start
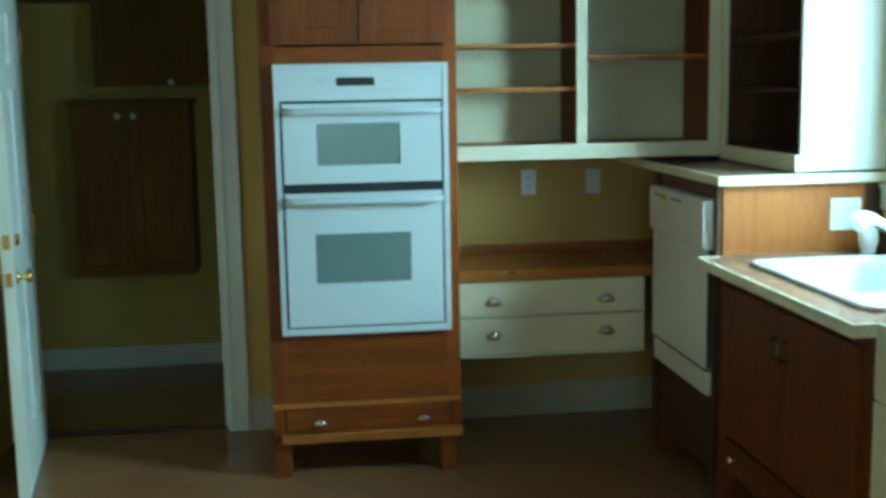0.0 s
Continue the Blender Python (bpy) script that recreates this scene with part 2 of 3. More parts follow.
def cup(centre, facing, width=0.075, height=0.036, depth=0.026):
    """A bin pull: half a hollow shell over a thin back plate. facing: "-x" or "-y"."""
    bm = bmesh.new()
    rows = []
    for shell in (1.0, 0.86):
        for j in range(7):
            v = math.pi / 2 * j / 6
            row = []
            for k in range(13):
                u = math.pi * k / 12
                a = width / 2 * math.cos(u) * shell
                up = height * math.sin(u) * math.cos(v) * shell
                out = depth * math.sin(u) * math.sin(v) * shell
                p = (-out, a, up) if facing == "-x" else (a, -out, up)
                row.append(bm.verts.new(Vector(centre) + Vector(p)))
            rows.append(row)
    for s in (0, 7):
        for j in range(6):
            for k in range(12):
                bm.faces.new((rows[s + j][k], rows[s + j][k + 1], rows[s + j + 1][k + 1], rows[s + j + 1][k]))
    for k in range(12):
        bm.faces.new((rows[6][k], rows[6][k + 1], rows[13][k + 1], rows[13][k]))
    bmesh.ops.remove_doubles(bm, verts=bm.verts, dist=0.0002)
    return bm


def knob(centre, facing, r=0.014):
    axis = "X" if facing == "-x" else "Y"
    return lathe([(r * 0.75, 0), (r * 0.45, -r * 0.4), (r * 0.45, -r), (r * 0.95, -r * 1.3), (r, -r * 1.7), (r * 0.7, -r * 2.1), (0.001, -r * 2.25)], centre, axis, 16)


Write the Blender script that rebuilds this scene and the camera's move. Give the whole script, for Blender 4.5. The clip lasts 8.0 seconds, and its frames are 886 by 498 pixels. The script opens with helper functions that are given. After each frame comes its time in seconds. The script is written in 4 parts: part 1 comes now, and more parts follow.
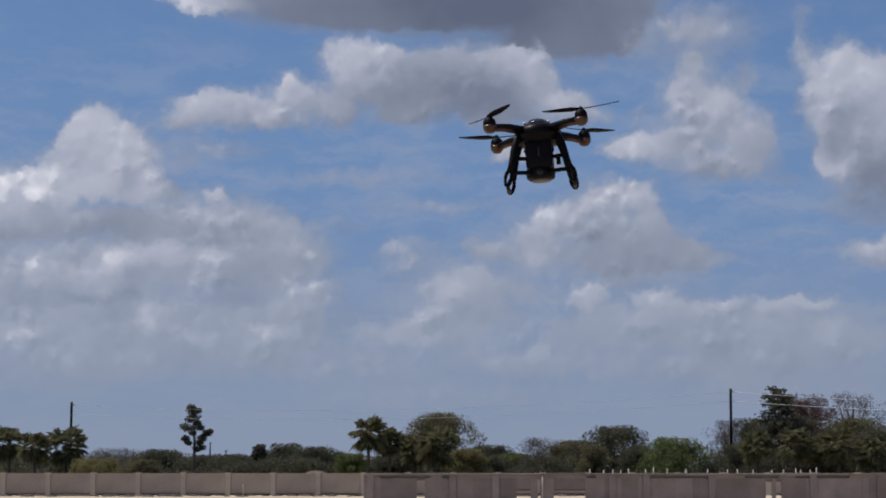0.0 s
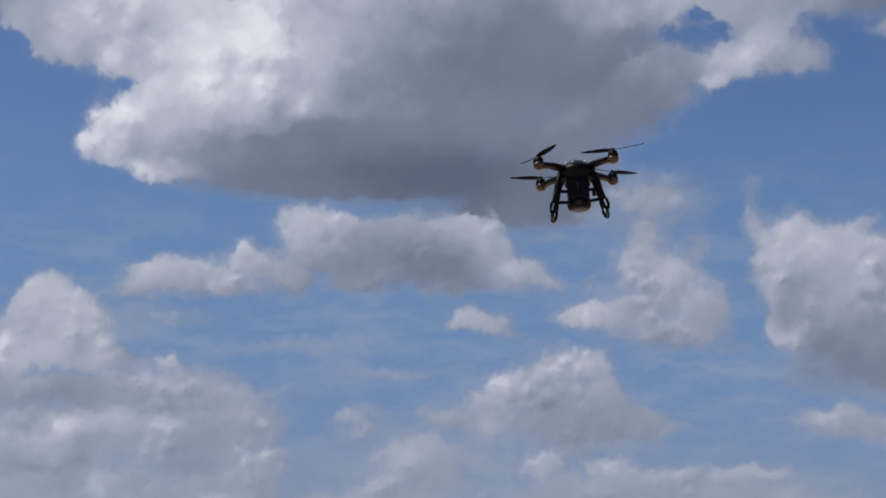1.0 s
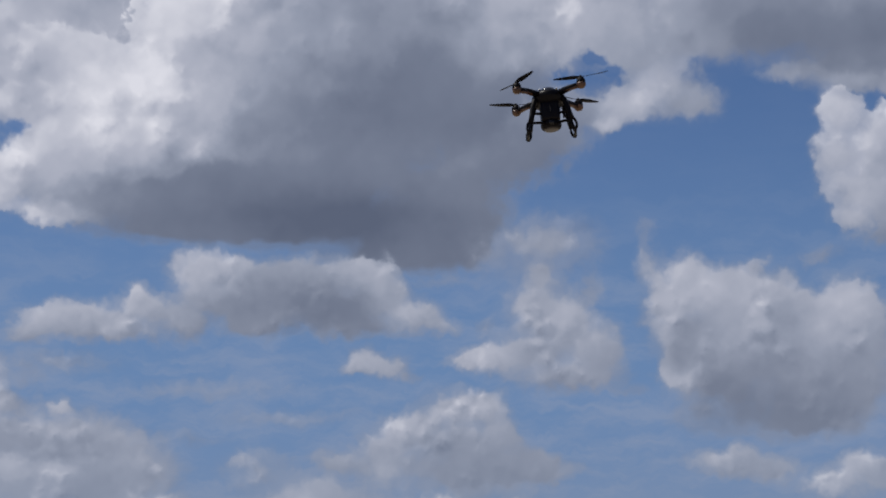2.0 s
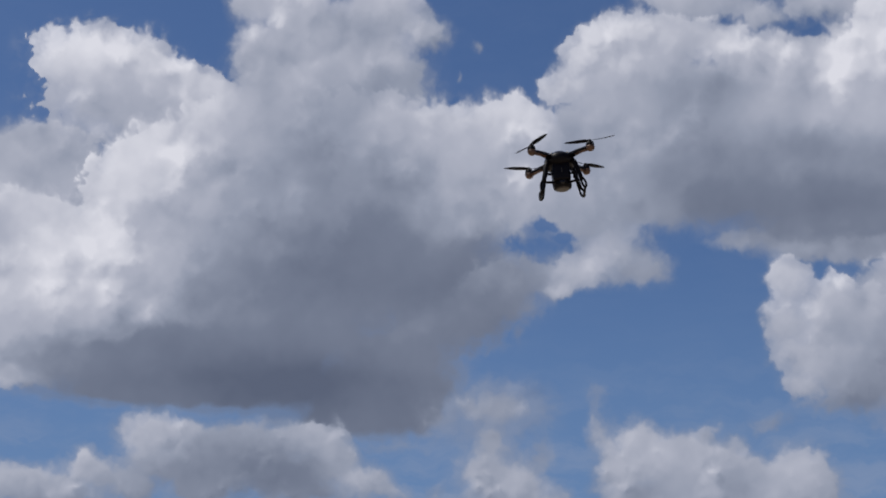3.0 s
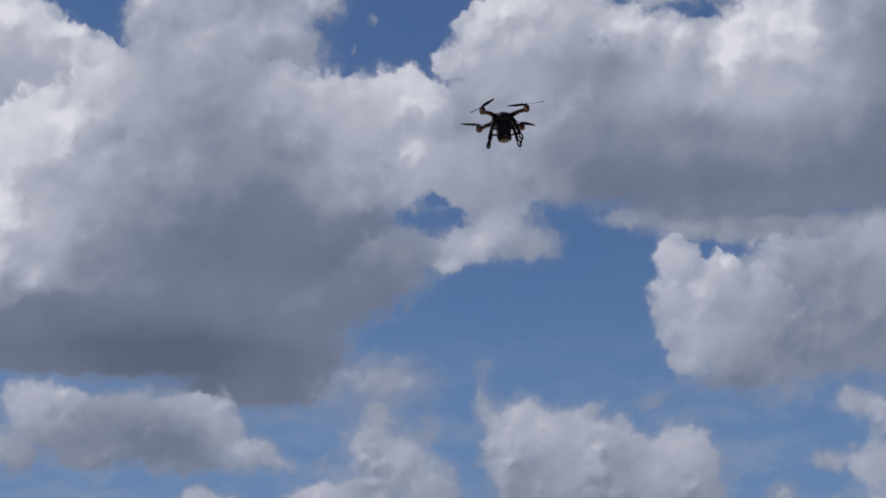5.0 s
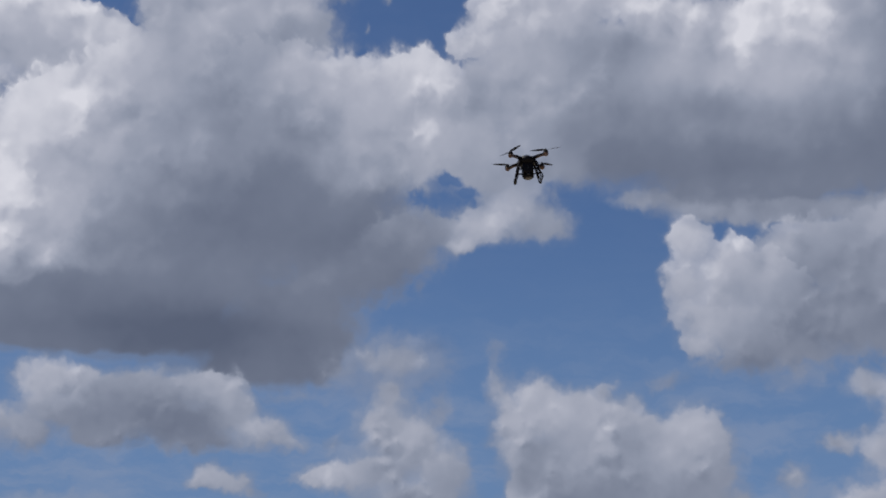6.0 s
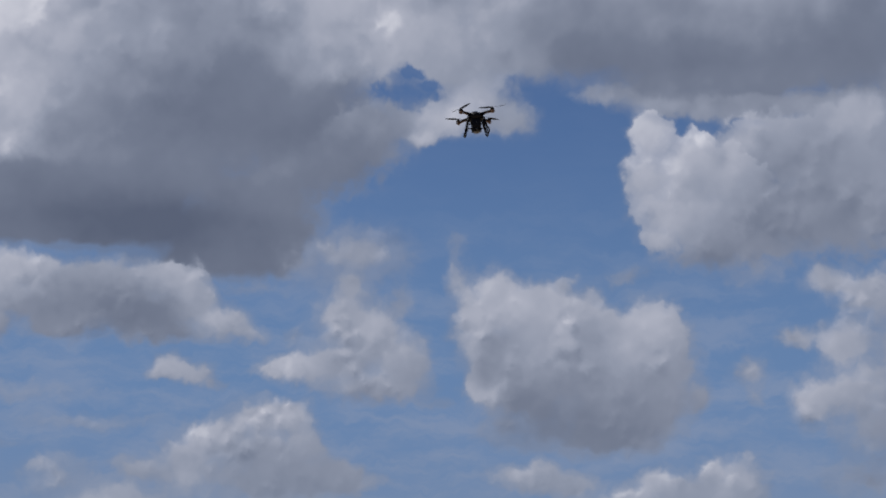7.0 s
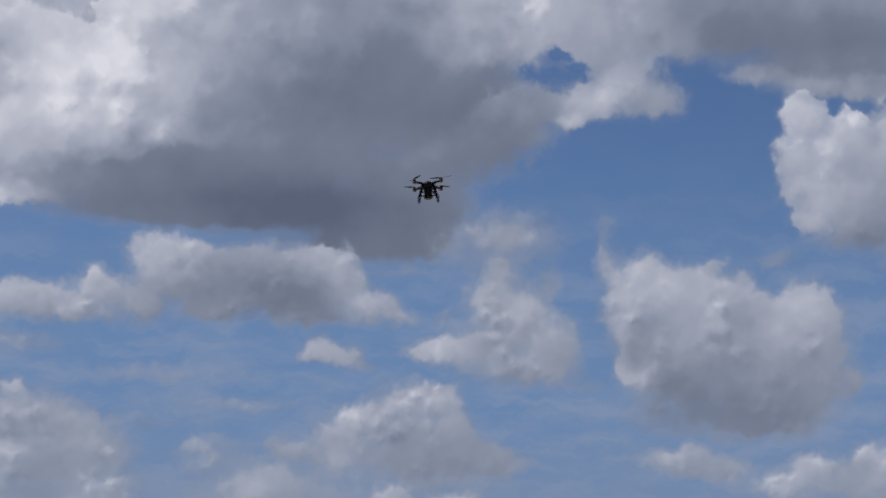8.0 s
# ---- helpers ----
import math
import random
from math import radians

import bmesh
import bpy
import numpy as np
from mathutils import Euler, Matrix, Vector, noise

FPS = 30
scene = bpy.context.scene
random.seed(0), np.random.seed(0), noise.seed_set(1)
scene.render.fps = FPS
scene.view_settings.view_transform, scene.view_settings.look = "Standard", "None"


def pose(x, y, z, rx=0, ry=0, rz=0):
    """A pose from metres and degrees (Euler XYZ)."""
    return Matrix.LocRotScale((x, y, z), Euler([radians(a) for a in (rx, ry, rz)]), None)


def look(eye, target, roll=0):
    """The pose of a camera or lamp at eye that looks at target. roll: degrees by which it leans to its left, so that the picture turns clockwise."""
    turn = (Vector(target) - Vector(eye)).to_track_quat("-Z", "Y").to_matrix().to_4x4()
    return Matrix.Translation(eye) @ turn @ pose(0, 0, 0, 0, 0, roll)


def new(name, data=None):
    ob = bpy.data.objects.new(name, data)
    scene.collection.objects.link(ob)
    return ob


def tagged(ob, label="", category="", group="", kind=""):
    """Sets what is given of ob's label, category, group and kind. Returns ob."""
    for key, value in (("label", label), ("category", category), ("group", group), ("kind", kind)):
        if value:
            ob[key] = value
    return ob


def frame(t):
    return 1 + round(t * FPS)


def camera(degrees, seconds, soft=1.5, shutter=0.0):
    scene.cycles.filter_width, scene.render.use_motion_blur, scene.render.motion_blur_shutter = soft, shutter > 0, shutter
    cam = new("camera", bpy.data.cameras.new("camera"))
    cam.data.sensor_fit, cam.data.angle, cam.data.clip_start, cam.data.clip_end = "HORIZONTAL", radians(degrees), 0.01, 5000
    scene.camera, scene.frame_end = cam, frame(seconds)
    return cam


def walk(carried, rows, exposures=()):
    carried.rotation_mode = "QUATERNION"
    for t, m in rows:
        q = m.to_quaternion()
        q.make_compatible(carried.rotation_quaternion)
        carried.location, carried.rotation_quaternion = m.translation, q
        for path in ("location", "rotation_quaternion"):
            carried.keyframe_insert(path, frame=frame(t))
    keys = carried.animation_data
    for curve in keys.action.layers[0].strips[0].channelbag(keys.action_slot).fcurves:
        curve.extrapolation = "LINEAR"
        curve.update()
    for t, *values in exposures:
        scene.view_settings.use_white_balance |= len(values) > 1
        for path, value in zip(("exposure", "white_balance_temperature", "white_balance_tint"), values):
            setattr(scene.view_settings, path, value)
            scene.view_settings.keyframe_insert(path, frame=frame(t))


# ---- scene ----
# The camera backs away from the hovering drone while it sinks and pans.
cam = camera(26.73, 8.0, soft=1.85)
PATH = [  # seconds, x, y, z, heading, pitch, lean
    (0, 0.000, 0.000, 4.217, 0.000, 6.290, 0.000),
    (0.2, -0.051, -0.179, 4.109, 1.476, 7.870, 0.000),
    (0.3, -0.079, -0.274, 4.054, 1.892, 8.755, 0.000),
    (0.5, -0.154, -0.514, 3.946, 1.736, 10.047, -0.029),
    (1, -0.332, -1.001, 3.612, 1.437, 11.440, -0.021),
    (1.5, -0.521, -1.349, 3.304, 3.060, 11.464, -0.328),
    (2, -0.709, -1.779, 2.961, 4.728, 12.747, -0.859),
    (2.2, -0.798, -1.955, 2.791, 5.156, 14.658, -1.016),
    (3.3, -1.103, -2.411, 2.212, 7.449, 18.142, -0.718),
    (3.5, -1.164, -2.660, 2.061, 8.800, 18.562, -1.018),
    (4, -1.339, -3.218, 1.746, 9.961, 19.795, -0.879),
    (4.5, -1.455, -3.481, 1.747, 9.001, 19.009, -0.700),
    (4.7, -1.542, -3.788, 1.649, 9.633, 17.698, -0.922),
    (5.8, -2.208, -6.471, 0.950, 10.008, 16.410, -0.520),
    (6, -2.292, -6.873, 0.916, 9.452, 16.320, -0.215),
    (6.5, -2.475, -7.884, 0.836, 9.877, 15.065, 0.035),
    (7, -2.537, -8.544, 0.841, 10.668, 13.034, -0.026),
    (7.5, -2.416, -10.410, 0.750, 8.391, 13.179, 0.216),
    (8, -1.304, -11.311, 0.874, 5.992, 12.482, 0.766),
]


def aim(x, y, z, heading, pitch, lean):
    h, p = radians(heading), radians(pitch)
    way = Vector((math.sin(h) * math.cos(p), math.cos(h) * math.cos(p), math.sin(p)))
    return look((x, y, z), Vector((x, y, z)) + 10 * way, lean)


walk(cam, [(t, aim(*row)) for t, *row in PATH], exposures=[(0, 0.03), (0.5, 0.02), (2.0, -0.07), (4.5, -0.09), (6.0, -0.13), (8, -0.10)])

# ---- sky, clouds and sun ----
SUN_AZIMUTH, SUN_ELEVATION = -78, 60
STRENGTH = 0.1

# Clouds as heaps of puffs: azimuth, elevation, half width, half height (degrees), whiteness, density.
low_bank_back = [
    (-10.09, 5.7, 4.01, 1.3, 0.62, 1),
    (-6.33, 6.1, 2.62, 1.04, 0.58, 1),
    (-11.73, 3.97, 3.65, 1.04, 0.62, 0.9),
    (-7.5, 3.84, 3.65, 0.95, 0.64, 0.9),
    (-4.41, 4.21, 1.57, 1.04, 0.6, 0.8),
    (-15.05, 5.09, 2.09, 1.91, 0.6, 1),
    (-5.78, 2.82, 3.3, 0.69, 0.6, 0.8),
    (-6.17, 6.88, 1.31, 0.78, 0.64, 0.9),
    (-4.95, 6.02, 1.05, 0.95, 0.62, 0.9),
    (-11.37, 2.61, 3.48, 0.78, 0.64, 0.8),
]
low_bank_heads = [
    (-9.83, 5.87, 0.59, 0.49, 0.83, 0.9),
    (-8.39, 6.07, 0.84, 0.38, 0.75, 0.9),
    (-10.42, 5.35, 1.05, 0.45, 0.73, 0.8),
    (-8.87, 4.17, 0.49, 0.56, 0.81, 0.8),
    (-7.5, 3.45, 0.83, 0.38, 0.83, 0.8),
    (-5.27, 3.69, 1.01, 0.38, 0.77, 0.8),
    (-4.25, 6.12, 0.24, 0.28, 0.74, 0.5),
    (-12.43, 5.31, 1.05, 0.45, 0.73, 0.8),
    (-6.85, 6.09, 1.01, 0.42, 0.75, 0.8),
    (-3.9, 4.91, 0.66, 0.45, 0.71, 0.8),
    (-12.72, 3.61, 1.01, 0.38, 0.73, 0.8),
    (-11.24, 4.65, 1.22, 0.31, 0.45, 0.7),
    (-6.31, 4.72, 1.22, 0.35, 0.47, 0.7),
    (-9.56, 4.85, 0.7, 0.28, 0.47, 0.6),
]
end
PROBLEM DESCRIPTION:
Starting at the first line of the material, output exactly the lines up to and including the one with "return lathe([(r *". Do not include the pictures.

WRITTEN REPLY:
0.0 s
Continue the Blender Python (bpy) script that recreates this scene with part 2 of 3. More parts follow.
def cup(centre, facing, width=0.075, height=0.036, depth=0.026):
    """A bin pull: half a hollow shell over a thin back plate. facing: "-x" or "-y"."""
    bm = bmesh.new()
    rows = []
    for shell in (1.0, 0.86):
        for j in range(7):
            v = math.pi / 2 * j / 6
            row = []
            for k in range(13):
                u = math.pi * k / 12
                a = width / 2 * math.cos(u) * shell
                up = height * math.sin(u) * math.cos(v) * shell
                out = depth * math.sin(u) * math.sin(v) * shell
                p = (-out, a, up) if facing == "-x" else (a, -out, up)
                row.append(bm.verts.new(Vector(centre) + Vector(p)))
            rows.append(row)
    for s in (0, 7):
        for j in range(6):
            for k in range(12):
                bm.faces.new((rows[s + j][k], rows[s + j][k + 1], rows[s + j + 1][k + 1], rows[s + j + 1][k]))
    for k in range(12):
        bm.faces.new((rows[6][k], rows[6][k + 1], rows[13][k + 1], rows[13][k]))
    bmesh.ops.remove_doubles(bm, verts=bm.verts, dist=0.0002)
    return bm


def knob(centre, facing, r=0.014):
    axis = "X" if facing == "-x" else "Y"
    return lathe([(r * 0.75, 0), (r * 0.45, -r * 0.4), (r * 0.45, -r), (r * 0.95, -r * 1.3), (r, -r * 1.7), (r * 0.7, -r * 2.1), (0.001, -r * 2.25)], centre, axis, 16)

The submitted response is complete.